Bruno wakes me, cold nose against my hand. I am in bed, in a cabin by a lake. My daughter, young adult now, is sleeping peacefully beside me. I hear her breathing. Bruno will have none of it. He gives a little whine. His tail is thumping. I don’t need to find a clock to know it is around 5 a.m. A dog is a better time keeper than any electronic device.
Along my way to the door I find a coat but no shoes. There is a cold brew of Mexican coffee waiting for me in the car. Bruno and I both go out barefoot and paw.
I return to my room to find the laptop. My daughter wakes enough to say “Merry Christmas” and then tell me she will sing with me if I don’t want to sing alone. I tell her we’ve got hours before sunrise. “Good” she says as she burrows back down. With coffee and laptop I find my way to a corner of the kitchen where I make a little space for myself on the floor.

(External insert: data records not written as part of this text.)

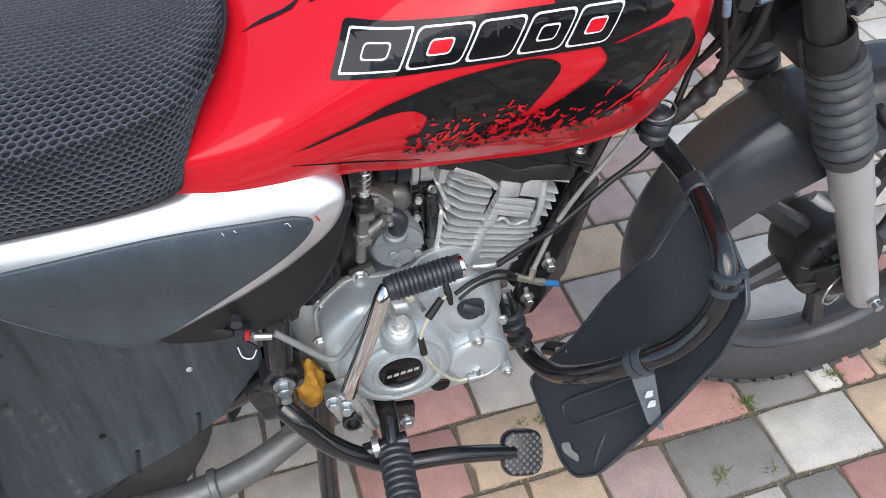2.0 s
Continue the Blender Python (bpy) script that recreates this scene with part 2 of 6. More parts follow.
def tube(bm, pts, r, segs=12, steps=6, smooth=True, flat=1.0, caps=True):
    """A round bar along a curve; r is a radius or one for each of pts."""
    rs = list(r) if hasattr(r, "__len__") else [r] * len(pts)
    path = curve_points(pts, steps) if smooth and len(pts) > 2 else [Vector(p) for p in pts]
    m = (len(path) - 1) / (len(pts) - 1)
    up, rings = None, []
    for i, p in enumerate(path):
        d = (path[min(i + 1, len(path) - 1)] - path[max(i - 1, 0)]).normalized()
        if up is None:
            up = d.orthogonal().normalized()
        up = (up - d * up.dot(d)).normalized()
        side = d.cross(up)
        t = i / m
        a = min(int(t), len(pts) - 2)
        rad = rs[a] + (rs[a + 1] - rs[a]) * (t - a)
        rings.append([p + (up * math.cos(2 * math.pi * k / segs) * flat + side * math.sin(2 * math.pi * k / segs)) * rad for k in range(segs)])
    loft(bm, rings, caps)
    return bm


def tube_part(name, pts, r, material, parent, label="", **kw):
    return part(name, tube(bmesh.new(), pts, r, **kw), material, parent, label)


def axis_matrix(at, to):
    """A pose at a place whose z axis points along to."""
    return Matrix.Translation(at) @ Vector(to).to_track_quat("Z", "Y").to_matrix().to_4x4()


def lathe(bm, profile, m=Matrix(), segs=28, caps=True):
    """A turned body: rows (radius, height) about the z axis of m."""
    rings = [[m @ Vector((r * math.cos(2 * math.pi * k / segs), r * math.sin(2 * math.pi * k / segs), h)) for k in range(segs)] for r, h in profile]
    loft(bm, rings, caps)
    return bm


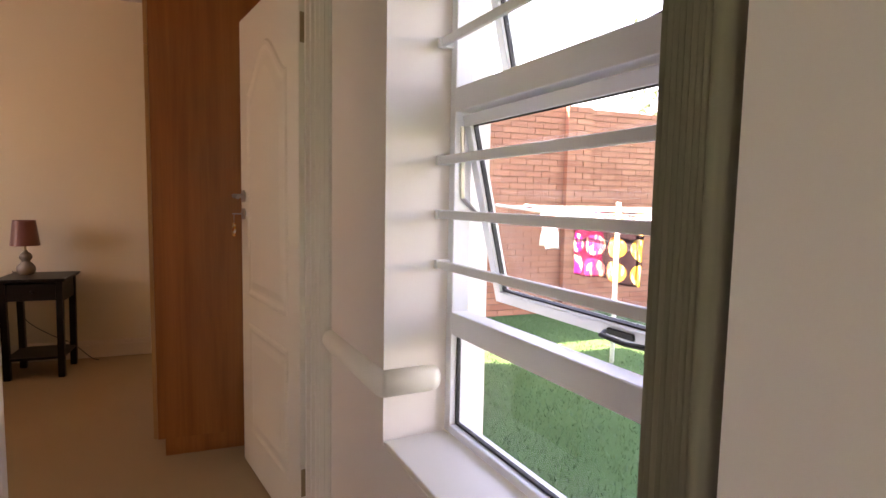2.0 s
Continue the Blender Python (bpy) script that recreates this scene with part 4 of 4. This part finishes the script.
# ---- brick boundary wall ----
XB = -8.5
wall_b = base("brick_boundary_wall", "tall red face-brick garden wall with piers", "garden wall", (0, 0, 0), kind="structure")
bpart("core", (XB - 0.2, XB - 0.012, 2.6, 9.2, GZ, 2.44), MORTAR, wall_b)
for k, y in enumerate((3.9, 6.3, 8.7)):
    pier = bpart("pier", (XB - 0.1, XB + 0.07, y - 0.17, y + 0.17, GZ, 2.46), MORTAR, wall_b)
brick_w, brick_h = 0.222, 0.073
bm = bmesh.new()
box(bm, -0.03, 0.0, -0.109, 0.109, -0.0305, 0.0305)
brick_mesh = mesh_of("brick", bm, BRICK)
rv, rf = [], []
count = 0
rngb = random.Random(5)
CUBE = ((0, 1, 3, 2), (4, 6, 7, 5), (0, 4, 5, 1), (2, 3, 7, 6), (0, 2, 6, 4), (1, 5, 7, 3))
for r in range(35):
    z = GZ + 0.04 + r * 0.0745
    for q in range(48):
        y = 2.7 + q * brick_w + (0.111 if r % 2 else 0)
        off = 0.0
        if y > 9.1:
            continue
        jit = rngb.uniform(-0.003, 0.003)
        if 5.5 < y < 7.6 and r > 3 and count < 300:
            o = new("brick", brick_mesh)
            o.parent = wall_b
            o.location = (XB + off + jit, y, z)
            count += 1
        else:
            k = len(rv)
            for a in (-0.03, 0.0):
                for b in (-0.109, 0.109):
                    for c in (-0.0305, 0.0305):
                        rv.append((XB + off + jit + a, y + b, z + c))
            rf += [tuple(k + i for i in f) for f in CUBE]
for p in (3.9, 6.3, 8.7):
    for r in range(35):
        z = GZ + 0.04 + r * 0.0745
        cut = 0.055 if r % 2 else -0.055
        for b0, b1 in ((p - 0.175, p + cut - 0.005), (p + cut + 0.005, p + 0.175)):
            k = len(rv)
            for a in (0.0, 0.082):
                for b in (b0, b1):
                    for c in (-0.0315, 0.0315):
                        rv.append((XB + a, b, z + c))
            rf += [tuple(k + i for i in f) for f in CUBE]
me = bpy.data.meshes.new("brickwork")
me.from_pydata(rv, [], rf)
me.materials.append(BRICK)
ob = new("brickwork", me)
ob.parent = wall_b
tagged(ob, "", "", "", "stuff")
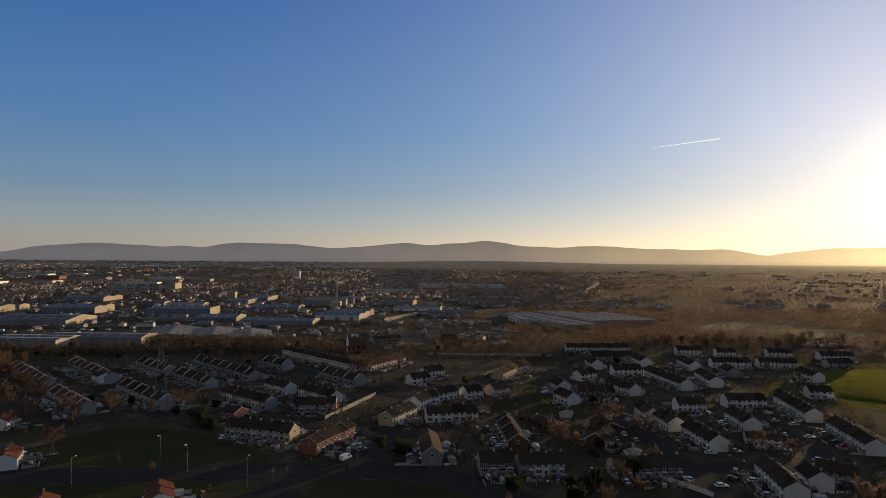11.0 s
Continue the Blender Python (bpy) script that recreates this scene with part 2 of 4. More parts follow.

Here I am. This is now. This morning’s text comes from my Father. “Merry Christmas to my favorite daughter”… I am his only daughter. He doesn’t know about this discipline of gratitude through song but today I will sing for him. What song? My Girl by The Temptations.
It is an interesting thing to me that a bird can harmonize with itself. It is because they have a syrinx, a double voice box. I am thinking about this when my sister in law joins me in the kitchen. We have coffee together. We are here. This is now. We talk about our sons and daughters and we talk about who is not here, but really is.
My family gathers on the back porch leaning into each other’s warmth and looking at the words of Smokey Robinson on the laptop. We sing and in my heart there is the knowledge that there is nothing worth sharing like the love that let us share our name.